Former Vice President Mike Pence told Fox News that former President Trump is “backing away” from his commitment after Trump is pushing back on a five-week abortion ban. 

“I have to tell you that, you know, the president and I have had our differences. Two and a half years ago, we had a clash,” Pence said Thursday. “But since then, I see the President walking away from the commitment to the right to life, I see him walking away from fiscal responsibility, I see him walking away from American leadership in the world.”

Trump joined NBC’s Kristen Welker on Sunday for “Meet the Press.” He pushed back on Florida Gov. Ron DeSantis’s (R) heartbeat bill, which prohibits abortions once a heartbeat can be detected in a fetus. Welker asked Trump if he would support a 15-week ban. 

“I’m not going to say I would or I wouldn’t. I mean, ‘DeSanctis’ is willing to sign a 5-week and 6-week ban,” Trump said, using a nickname he calls DeSantis. “I think what he did is a terrible thing and a terrible mistake.” 

Pence criticized Trump’s view, saying he is proud of the pair’s administration for appointing three of the Supreme Court Justices who overturned Roe v. Wade. 


“To have the former president say that a heartbeat bill in Florida, or for that matter, the same bill that was passed in Georgia and Ohio and Iowa was, quote, a terrible mistake, I think it … just suggests to you that he is backing away from that cause,” Pence said. 

On his social media platform Truth Social, Trump took credit for ending the decades-long federal protection for abortion. 

“I was able to do something that nobody thought was possible, end Roe v. Wade. For 52 years, people talked, spent vast amounts of money, but couldn’t get the job done. I got the job done! Thanks to the three great Supreme Court Justices I appointed, this issue has been returned to the States, where all Legal Scholars, on both sides, felt it should be,” he said in the post.

Pence said he has been a champion of the anti-abortion cause since his days as a governor and congressman. If he were president, he said he would fight for “as strong protections as we can.” 

The Dobbs v.
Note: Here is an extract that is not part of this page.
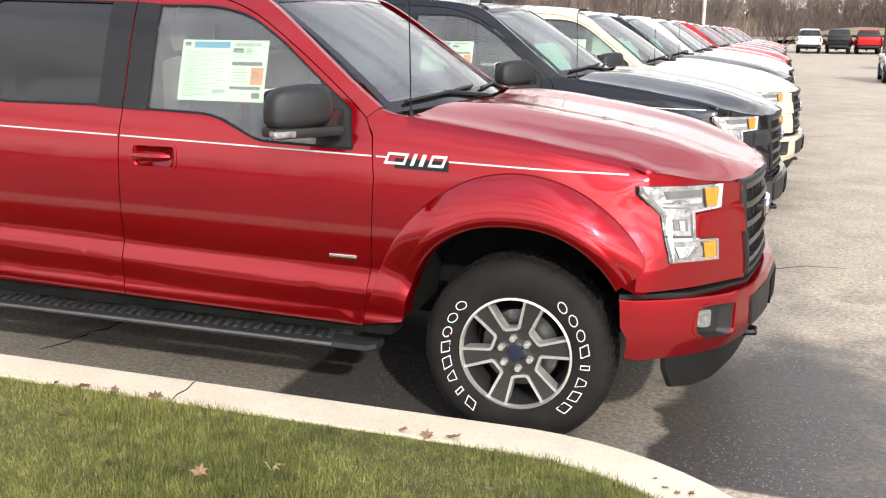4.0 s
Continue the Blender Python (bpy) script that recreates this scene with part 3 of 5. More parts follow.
        # fender badge: dark plate and a bright raised shape
        part("fender_badge", sheet([(3.17, zr(1.185, 3.2)), (3.40, zr(1.185, 3.4)), (3.40, zr(1.225, 3.4)), (3.17, zr(1.225, 3.2))], step=0.1, mapf=side(s, 0.006), thick=th * 0.2), TRIM, fender, "dark badge plate")
        for x0, x1 in ((3.130, 3.220), (3.243, 3.258), (3.280, 3.298), (3.320, 3.385)):
            o = [(x0 - 0.006, zr(1.200, x0)), (x1 - 0.006, zr(1.200, x1)), (x1 + 0.010, zr(1.246, x1)), (x0 + 0.010, zr(1.246, x0))]
            if x1 - x0 > 0.03:
                part("badge_shape", band(o, inset(o, 0.010), side(s, 0.011), th * 0.2), ALU, fender, "raised silver badge outline")
            else:
                part("badge_shape", sheet(o, step=0.1, mapf=side(s, 0.011), thick=th * 0.2), ALU, fender, "raised silver badge bar")
        # pinstripes on each panel
        for x0, x1, owner in ((-0.60, 0.708, bedside), (0.75, 0.845, truck), (0.86, 1.825, rdoor), (1.845, 3.065, fdoor), (3.085, 3.128, fender), (3.40, 4.11, fender)):
            o = [(x0, zr(1.222, x0)), (x1, zr(1.222, x1)), (x1, zr(1.2275, x1)), (x0, zr(1.2275, x0))]
            part("pinstripe", sheet(o, step=0.07, mapf=side(s, 0.0035), thick=th * 0.08), STRIPE, owner, "thin silver pinstripe")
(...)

Jackson Women’s Health Organization decision held that the Constitution does not grant the right to an abortion, returning power to individual states. Pence said he believes the decision should still be up to the states, but wants a minimum national standard of 15 weeks for liberal-leanings states like “California, Illinois or here in New York.”

“To me, it’s a minimum standard; I want to go farther than that. I support legislation that goes farther than that,” Pence said.  
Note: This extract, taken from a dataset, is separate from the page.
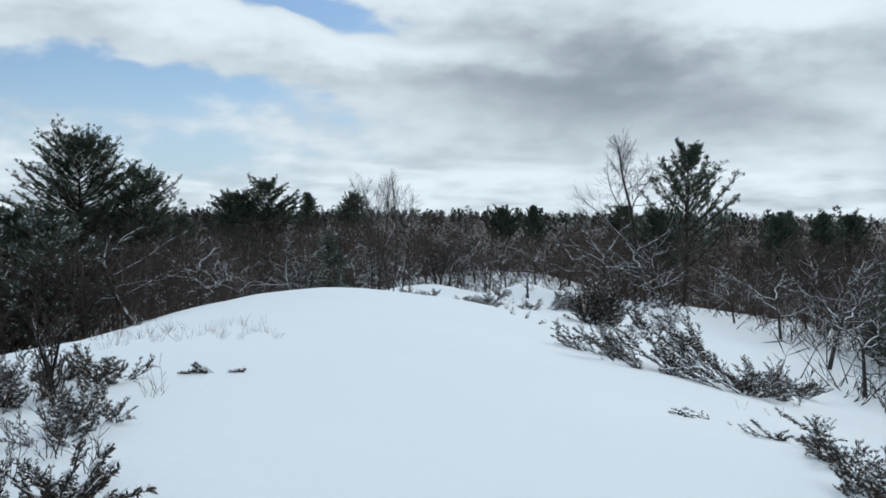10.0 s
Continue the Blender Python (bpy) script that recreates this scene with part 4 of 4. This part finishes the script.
low_bough = stand(juniper(307, 0.7, 0.3, "flattened juniper sprig on the snow", leaf=0.036, arms=((0, 14, 0.5, 0.0, 4.4), (25, 20, 0.4, 0.0, 4.4), (170, 18, 0.35, 0.0, 4.4), (-30, 10, 0.4, 0.0, 4.2))), 35.0, 60.85, 330, 0.5)
for x, y, turn, size in ((17.0, 36.5, 330, 0.45), (16.4, 36.4, 190, 0.25), (39.1, 72.4, 150, 0.9), (39.8, 72.2, 10, 0.4), (23.7, 51.2, 170, 0.8), (18.2, 37.7, 0, 0.22), (18.9, 39.3, 90, 0.15), (36.6, 62.4, 150, 0.4)):
    again(low_bough, x, y, turn, size, 0.01)

# ---- dry stalks ----
shrubs = [dry_shrub(320, 0.85, 3, branchy=0.8), dry_shrub(321, 0.45, 6, lean=0.45, branchy=0.4), dry_shrub(322, 0.56, 9, lean=0.42, branchy=0.8), dry_shrub(323, 0.4, 2, lean=0.6, branchy=0.2), dry_shrub(324, 0.6, 1, lean=0.25, branchy=0.3)]
# single stalks: kind, x, y
STALKS = [(0, -0.7, 6.85), (2, 1.02, 7.45), (1, 0.21, 7.94), (2, 0.38, 8.0), (1, -0.15, 9.4), (3, -0.2, 8.2), (4, -1.06, 7.06), (4, -1.8, 8.0), (1, -1.9, 6.85), (1, -1.7, 6.78), (3, -0.5, 6.83), (4, -0.35, 6.85), (3, -2.2, 6.4),
          (3, 2.75, 10.8), (4, 3.16, 12.1), (4, 2.35, 13.7), (3, 5.46, 17.0), (4, 13.4, 33.4), (3, 32.0, 50.2), (3, 31.6, 50.6),
          (4, 6.55, 21.4), (4, 6.63, 21.0), (2, 6.74, 21.0), (3, 5.1, 20.4), (3, 5.64, 20.75), (4, 5.36, 19.6), (3, 4.83, 18.9), (3, 4.5, 18.2), (4, 5.74, 17.9), (3, 5.97, 18.2), (3, 6.25, 18.8), (2, 7.17, 20.5), (4, 7.4, 21.0), (3, 7.25, 21.3),
          (3, 7.63, 23.8), (4, 6.7, 18.5), (3, 6.4, 17.85), (4, 6.8, 19.4), (3, 7.17, 19.65), (0, 5.36, 17.15), (3, 5.1, 17.05), (1, 4.8, 17.05), (3, 8.0, 21.9), (4, 9.1, 24.5)]
# scattered patches: x, y, half widths, kinds, count
grow = np.random.default_rng(21)
for cx, cy, wx, wy, sorts, count in ((24.2, 55.6, 0.8, 0.9, (1, 1, 3), 16), (20.9, 48.4, 0.9, 0.35, (2, 4), 6), (22.3, 50.5, 0.4, 0.3, (2, 1, 1), 6), (44.3, 75.0, 1.8, 1.2, (2,), 6)):
    STALKS += [(sorts[k % len(sorts)], cx + wx * grow.normal(), cy + wy * grow.normal()) for k in range(count)]
STALKS += list((1, 24.2 + 1.3 * math.sin(k * 1.9), 55.6 + 1.2 * math.cos(k * 2.7)) for k in range(26))
STALKS += list((k % 3, -13.5 - 0.35 * k + 1.6 * math.sin(k * 2.1), 58 + 1.1 * k) for k in range(12))
first = set()
for k, x, y in STALKS:
    turn, size = rng.uniform(0, 360), rng.uniform(0.65, 0.95) * (1.6 if x < -8 else 0.6 if y > 54 and k == 1 else 0.72 if 15 < y < 26 else 0.9)
    if k in first:
        again(shrubs[k], x, y, turn, size)
    else:
        first.add(k)
        stand(shrubs[k], x, y, turn, size)
bare_to(47, 21.64, 50.43, -1.9, "thin dark saplings in the juniper patch", stems=5, girth=0.04, bushy=0.0, reach=(0.2, 0.35), lift=0.15, splay=0.12, foot=0.25, bark=BLACK_BARK, fuzz=1)
twiggy = stand(dry_shrub(325, 0.62, 9, "small leafless shrub with a dense twiggy crown", lean=0.5, branchy=0.97, thick=0.0065, mat=TWIG), 19.55, 49.2)
for x, y, turn, size in ((19.5, 49.3, 70, 0.9), (19.8, 48.75, 120, 0.8), (19.9, 48.7, 200, 0.9), (20.2, 48.9, 290, 1.0), (20.6, 48.4, 30, 0.5), (20.9, 48.0, 80, 0.7), (21.2, 48.3, 140, 0.8), (21.5, 47.8, 300, 0.7), (21.8, 48.1, 220, 0.8), (21.0, 49.3, 40, 0.8), (21.4, 49.6, 190, 0.8), (22.0, 47.6, 260, 0.6), (27.0, 43.3, 10, 1.2), (28.2, 44.0, 100, 1.3), (28.9, 45.4, 180, 1.2), (30.0, 46.5, 250, 1.4), (31.0, 47.6, 330, 1.4), (30.4, 45.4, 60, 1.2)):
    again(twiggy, x, y, turn, size)
bare_to(48, 44.9, 75.4, -4.3, "short dead trunk among snow hummocks", girth=0.08, bushy=0.0, kink=0.06, reach=(0.12, 0.25), fuzz=1)


def boulder(x, y, size, seed):
    bm = bmesh.new()
    bmesh.ops.create_icosphere(bm, subdivisions=3, radius=size)
    for v in bm.verts:
        n = noise.noise(v.co * (1.6 / size) + Vector((seed, 0, 0)))
        v.co *= 1 + 0.35 * n
        v.co.z *= 0.6
    me = bpy.data.meshes.new("boulder")
    bm.to_mesh(me)
    bm.free()
    for face in me.polygons:
        face.use_smooth = True
    me.materials.append(ROCK)
    ob = tagged(new("boulder", me), "dark grey stone showing through the snow", "rock", "stones")
    ob.matrix_basis = pose(x, y, height(x, y) + size * 0.1, 0, 0, seed * 40)
    return ob


boulder(22.0, 29.3, 0.17, 1)
boulder(22.0, 30.3, 0.1, 2)
boulder(22.6, 29.0, 0.1, 3)


def chain(segs):
    v, f = tubes(segs, 6)
    return v, [f]


def fallen_limb(x, y, turn, length):
    g = np.random.default_rng(5)
    p, d, segs, twigs = np.array([0, 0, 0.0]), np.array([1.0, 0, 0.08]), [], []
    for i in range(8):
        d = unit(d + g.normal(size=3) * np.array([0.2, 0.3, 0.12]))
        q = p + d * length / 8
        q[2] = max(q[2], 0.02)
        segs.append((*p, *q, 0.045 * (1 - i * 0.09), 0.045 * (0.91 - i * 0.09)))
        if i in (3, 5):
            e = turned(d, 0.7, g)
            twigs.append((*q, *(q + np.array([e[0], e[1], abs(e[2])]) * 0.35), 0.02, 0.008))
        p = q
    ob = tagged(new("fallen_branch", mesh_of("fallen_branch", *chain(segs), DARK_BARK)), "dark fallen branch lying on the snow", "branch")
    for one in twigs:
        part("twig", mesh_of("twig", *chain([one]), DARK_BARK), ob)
    ob.matrix_basis = pose(x, y, height(x, y), 0, 0, turn)
    return ob


fallen_limb(28.4, 44.2, 190, 1.7)
for x, y, turn, size in ((27.3, 42.7, 0, 1.0), (28.0, 43.2, 90, 0.9), (28.1, 44.5, 200, 1.1), (28.8, 45.2, 300, 1.0), (29.0, 43.8, 40, 0.8), (26.9, 43.6, 140, 0.7)):
    again(shrubs[2], x, y, turn, size)
for x, y, turn, size in ((27.4, 45.6, 20, 0.5), (28.6, 46.8, 120, 0.5)):
    again(bush, x, y, turn, size, 0.1)
again(j_flat, 28.0, 46.0, 60, 0.6, 0.05)
again(j_wide, 27.0, 44.8, 10, 0.6, 0.05)
again(j_flat, 29.6, 48.0, 20, 0.7, 0.05)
If Trump were elected for another term, he said he would negotiate with both sides. 

“I would sit down with both sides and I would negotiate something. and we’ll end up with peace on that issue for the first time in 52 years,” he said on NBC. 

Pence will join DeSantis and four other GOP presidential hopefuls Wednesday at the next Republican presidential primary debate in California.